» **Task**: Return all lines that include the string "rows".
++++ Extracted information
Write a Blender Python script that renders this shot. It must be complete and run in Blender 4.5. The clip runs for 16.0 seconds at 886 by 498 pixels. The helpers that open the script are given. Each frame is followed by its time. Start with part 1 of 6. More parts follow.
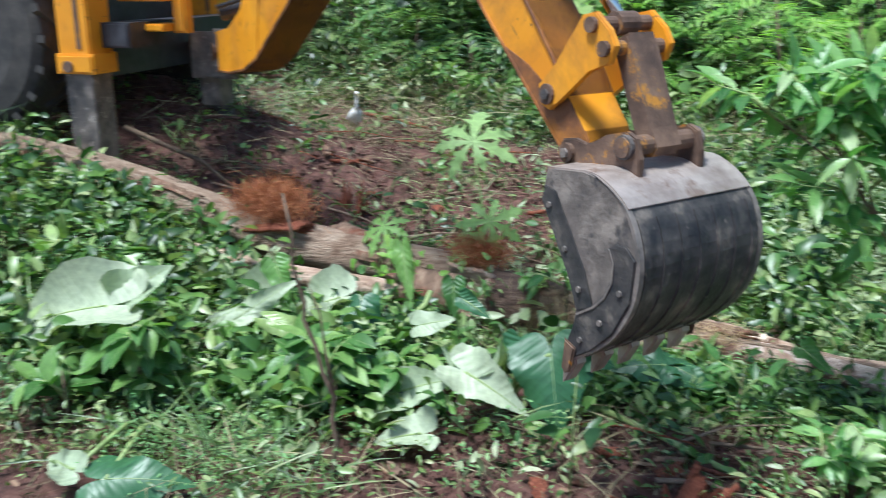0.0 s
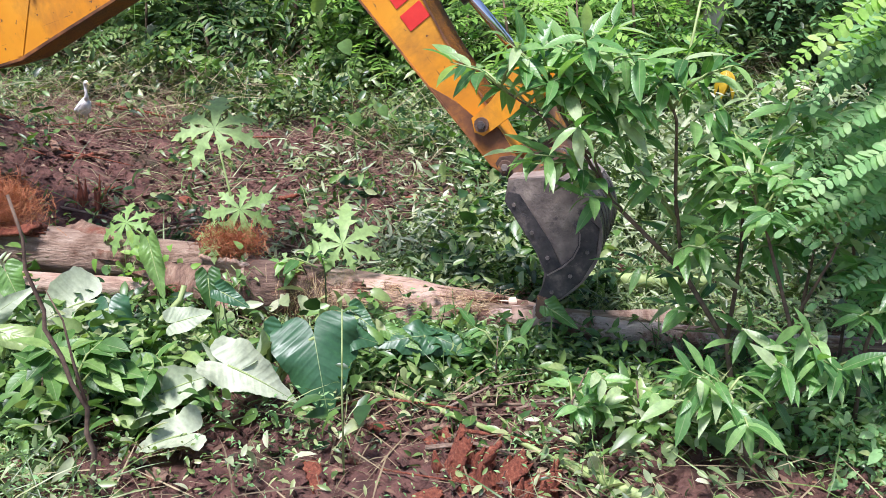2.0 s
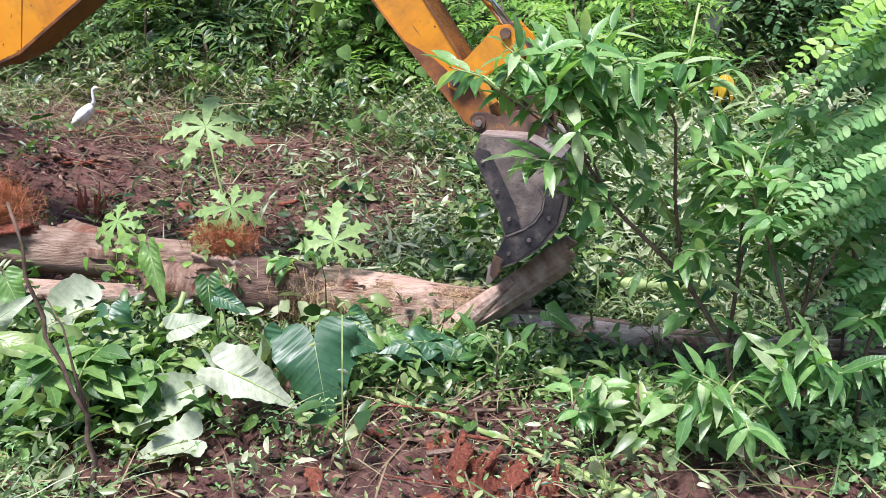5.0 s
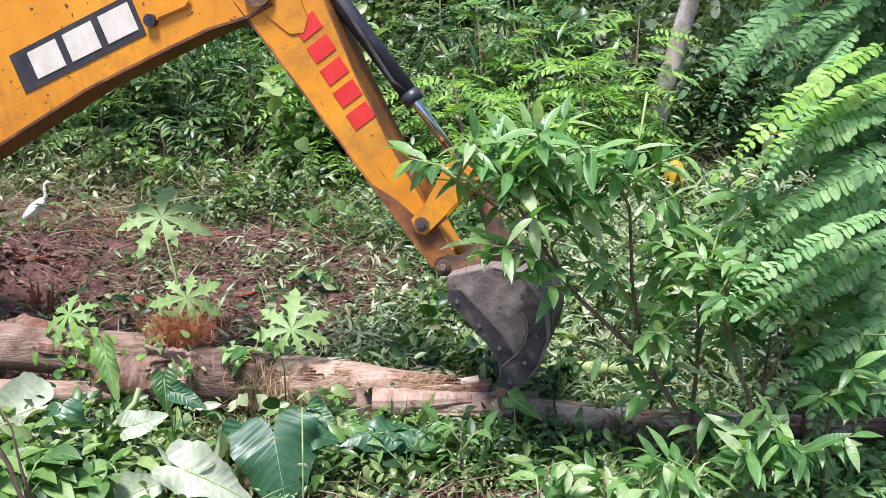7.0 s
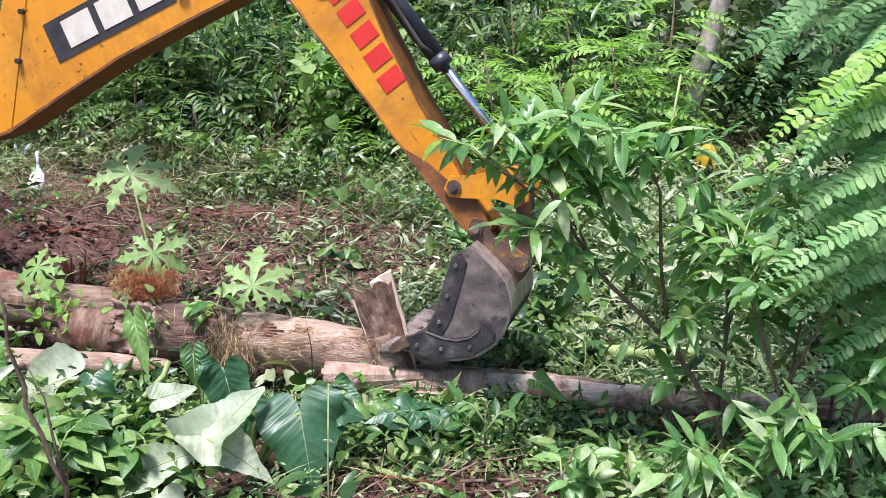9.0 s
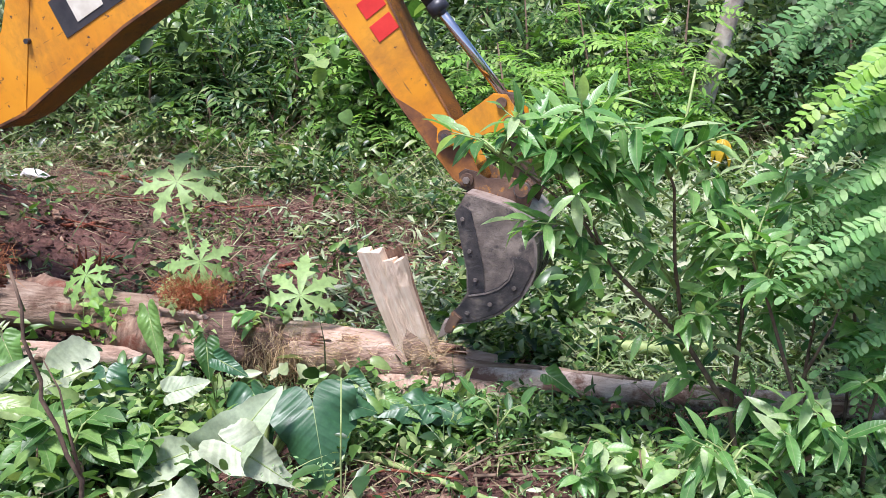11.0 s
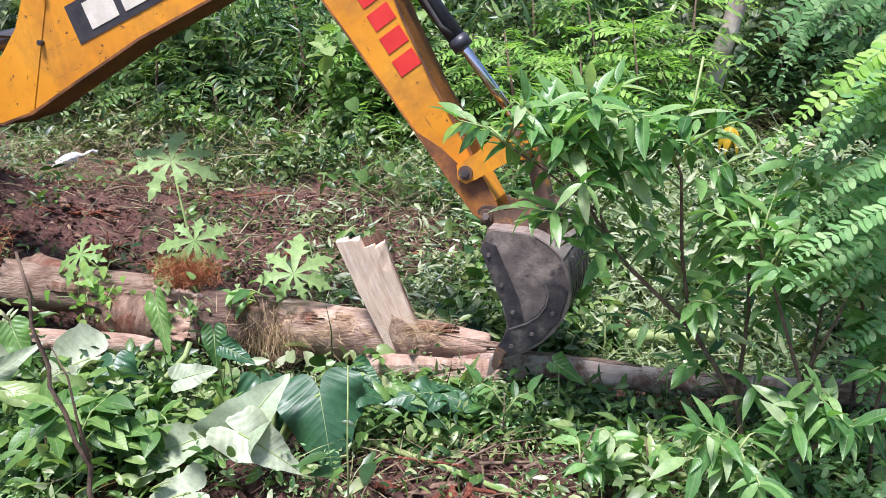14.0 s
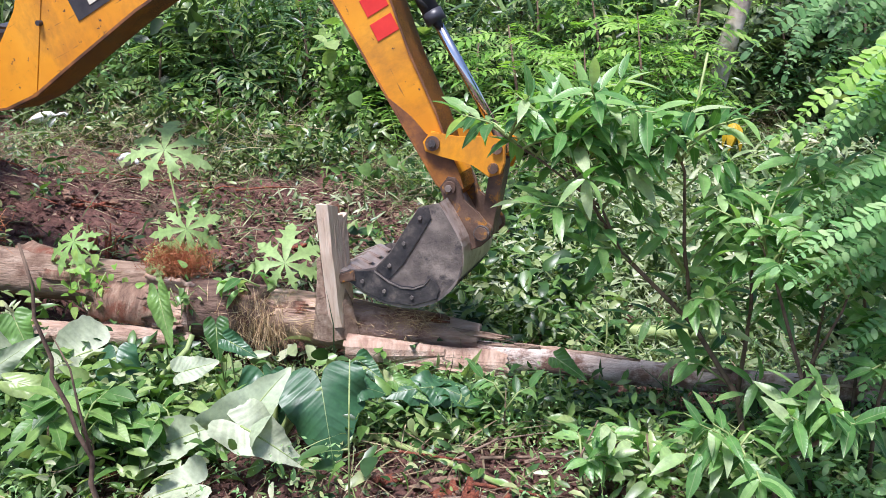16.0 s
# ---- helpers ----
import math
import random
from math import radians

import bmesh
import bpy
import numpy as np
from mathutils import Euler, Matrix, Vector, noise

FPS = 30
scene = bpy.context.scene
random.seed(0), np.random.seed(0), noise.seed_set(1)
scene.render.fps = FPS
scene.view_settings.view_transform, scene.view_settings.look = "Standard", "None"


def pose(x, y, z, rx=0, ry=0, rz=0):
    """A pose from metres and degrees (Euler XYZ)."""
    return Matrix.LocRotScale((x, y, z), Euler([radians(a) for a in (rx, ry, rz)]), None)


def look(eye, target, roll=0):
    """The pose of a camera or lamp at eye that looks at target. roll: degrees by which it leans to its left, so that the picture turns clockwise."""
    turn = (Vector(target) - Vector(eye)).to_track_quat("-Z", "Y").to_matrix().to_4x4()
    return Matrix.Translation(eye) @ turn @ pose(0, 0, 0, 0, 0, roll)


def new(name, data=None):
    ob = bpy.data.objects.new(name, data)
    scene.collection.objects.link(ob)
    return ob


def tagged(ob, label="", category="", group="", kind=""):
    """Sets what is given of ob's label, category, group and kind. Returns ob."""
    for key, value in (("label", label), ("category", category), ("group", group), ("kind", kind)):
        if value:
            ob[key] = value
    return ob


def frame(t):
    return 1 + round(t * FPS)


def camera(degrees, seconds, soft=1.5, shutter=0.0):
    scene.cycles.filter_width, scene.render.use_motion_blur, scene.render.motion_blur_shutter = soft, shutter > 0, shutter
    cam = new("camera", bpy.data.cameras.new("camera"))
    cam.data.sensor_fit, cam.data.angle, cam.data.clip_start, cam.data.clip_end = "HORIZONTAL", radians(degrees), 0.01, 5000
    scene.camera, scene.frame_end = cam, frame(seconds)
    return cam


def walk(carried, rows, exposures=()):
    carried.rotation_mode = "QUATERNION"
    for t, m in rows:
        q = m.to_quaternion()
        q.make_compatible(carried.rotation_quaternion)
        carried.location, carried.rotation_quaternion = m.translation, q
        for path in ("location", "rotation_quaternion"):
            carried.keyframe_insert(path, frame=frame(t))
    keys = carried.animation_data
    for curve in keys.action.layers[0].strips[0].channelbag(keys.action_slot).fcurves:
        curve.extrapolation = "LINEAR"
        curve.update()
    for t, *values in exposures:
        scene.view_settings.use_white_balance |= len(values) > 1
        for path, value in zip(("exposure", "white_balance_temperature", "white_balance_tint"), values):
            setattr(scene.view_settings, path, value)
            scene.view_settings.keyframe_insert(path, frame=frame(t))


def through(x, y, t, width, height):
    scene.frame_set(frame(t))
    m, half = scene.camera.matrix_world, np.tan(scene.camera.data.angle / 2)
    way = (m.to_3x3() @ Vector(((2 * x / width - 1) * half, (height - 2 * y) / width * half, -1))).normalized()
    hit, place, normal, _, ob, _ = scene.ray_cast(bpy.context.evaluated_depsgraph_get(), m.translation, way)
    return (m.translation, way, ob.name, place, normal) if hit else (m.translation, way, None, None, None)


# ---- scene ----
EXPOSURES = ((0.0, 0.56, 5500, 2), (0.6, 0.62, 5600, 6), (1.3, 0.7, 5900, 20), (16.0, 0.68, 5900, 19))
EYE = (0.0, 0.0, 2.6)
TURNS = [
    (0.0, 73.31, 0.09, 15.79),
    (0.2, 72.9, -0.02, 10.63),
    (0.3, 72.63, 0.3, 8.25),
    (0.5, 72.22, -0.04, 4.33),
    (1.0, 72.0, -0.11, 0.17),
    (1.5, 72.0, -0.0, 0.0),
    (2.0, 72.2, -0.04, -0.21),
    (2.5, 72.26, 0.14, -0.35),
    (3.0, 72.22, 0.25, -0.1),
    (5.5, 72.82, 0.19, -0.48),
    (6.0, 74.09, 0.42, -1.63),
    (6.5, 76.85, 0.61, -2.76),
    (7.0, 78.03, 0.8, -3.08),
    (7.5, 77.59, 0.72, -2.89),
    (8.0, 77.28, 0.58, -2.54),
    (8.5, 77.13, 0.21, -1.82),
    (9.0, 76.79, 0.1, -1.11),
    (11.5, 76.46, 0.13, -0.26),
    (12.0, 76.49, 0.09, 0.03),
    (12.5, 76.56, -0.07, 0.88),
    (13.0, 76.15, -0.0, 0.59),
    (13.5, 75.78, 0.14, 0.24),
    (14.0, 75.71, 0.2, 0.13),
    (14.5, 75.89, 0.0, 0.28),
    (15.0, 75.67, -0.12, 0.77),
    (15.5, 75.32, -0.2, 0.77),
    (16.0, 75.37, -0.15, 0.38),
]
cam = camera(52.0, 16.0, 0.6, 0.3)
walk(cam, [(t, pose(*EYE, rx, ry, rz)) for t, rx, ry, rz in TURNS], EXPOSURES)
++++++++
++++ Extracted information
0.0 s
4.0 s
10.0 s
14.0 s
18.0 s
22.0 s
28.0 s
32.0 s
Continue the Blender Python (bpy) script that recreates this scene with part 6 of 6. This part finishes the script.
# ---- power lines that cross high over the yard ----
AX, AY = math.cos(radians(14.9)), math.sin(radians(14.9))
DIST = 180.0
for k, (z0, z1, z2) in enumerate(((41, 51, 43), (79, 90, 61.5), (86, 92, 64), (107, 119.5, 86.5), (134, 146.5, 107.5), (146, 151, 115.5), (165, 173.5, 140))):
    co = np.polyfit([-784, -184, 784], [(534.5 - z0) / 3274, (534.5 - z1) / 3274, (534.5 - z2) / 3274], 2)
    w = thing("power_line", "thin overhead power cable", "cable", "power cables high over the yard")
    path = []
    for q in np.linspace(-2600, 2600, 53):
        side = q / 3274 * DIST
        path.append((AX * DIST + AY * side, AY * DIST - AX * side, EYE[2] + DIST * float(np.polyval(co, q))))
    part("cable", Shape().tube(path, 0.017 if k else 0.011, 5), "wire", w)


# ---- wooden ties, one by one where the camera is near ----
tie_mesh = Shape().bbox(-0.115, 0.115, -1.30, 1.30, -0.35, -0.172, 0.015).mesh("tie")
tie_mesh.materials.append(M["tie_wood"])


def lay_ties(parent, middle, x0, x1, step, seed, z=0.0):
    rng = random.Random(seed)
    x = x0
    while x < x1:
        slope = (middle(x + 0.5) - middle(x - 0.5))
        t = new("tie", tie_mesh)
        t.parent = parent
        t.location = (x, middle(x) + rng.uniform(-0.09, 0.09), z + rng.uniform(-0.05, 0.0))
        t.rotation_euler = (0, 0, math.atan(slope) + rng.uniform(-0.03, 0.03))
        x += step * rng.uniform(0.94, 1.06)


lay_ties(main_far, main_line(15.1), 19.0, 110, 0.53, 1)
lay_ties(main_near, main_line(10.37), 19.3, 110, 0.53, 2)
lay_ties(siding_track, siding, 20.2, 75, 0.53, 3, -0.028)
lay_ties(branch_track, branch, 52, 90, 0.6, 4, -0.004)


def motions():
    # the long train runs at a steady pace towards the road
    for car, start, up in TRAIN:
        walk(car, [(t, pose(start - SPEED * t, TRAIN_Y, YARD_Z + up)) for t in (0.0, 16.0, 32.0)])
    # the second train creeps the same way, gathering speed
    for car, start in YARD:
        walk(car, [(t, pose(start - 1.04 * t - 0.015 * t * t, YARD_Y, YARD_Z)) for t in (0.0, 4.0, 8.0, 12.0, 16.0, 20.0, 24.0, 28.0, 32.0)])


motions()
++++++++
» **Result for this task**:
def walk(carried, rows, exposures=()):
    for t, m in rows:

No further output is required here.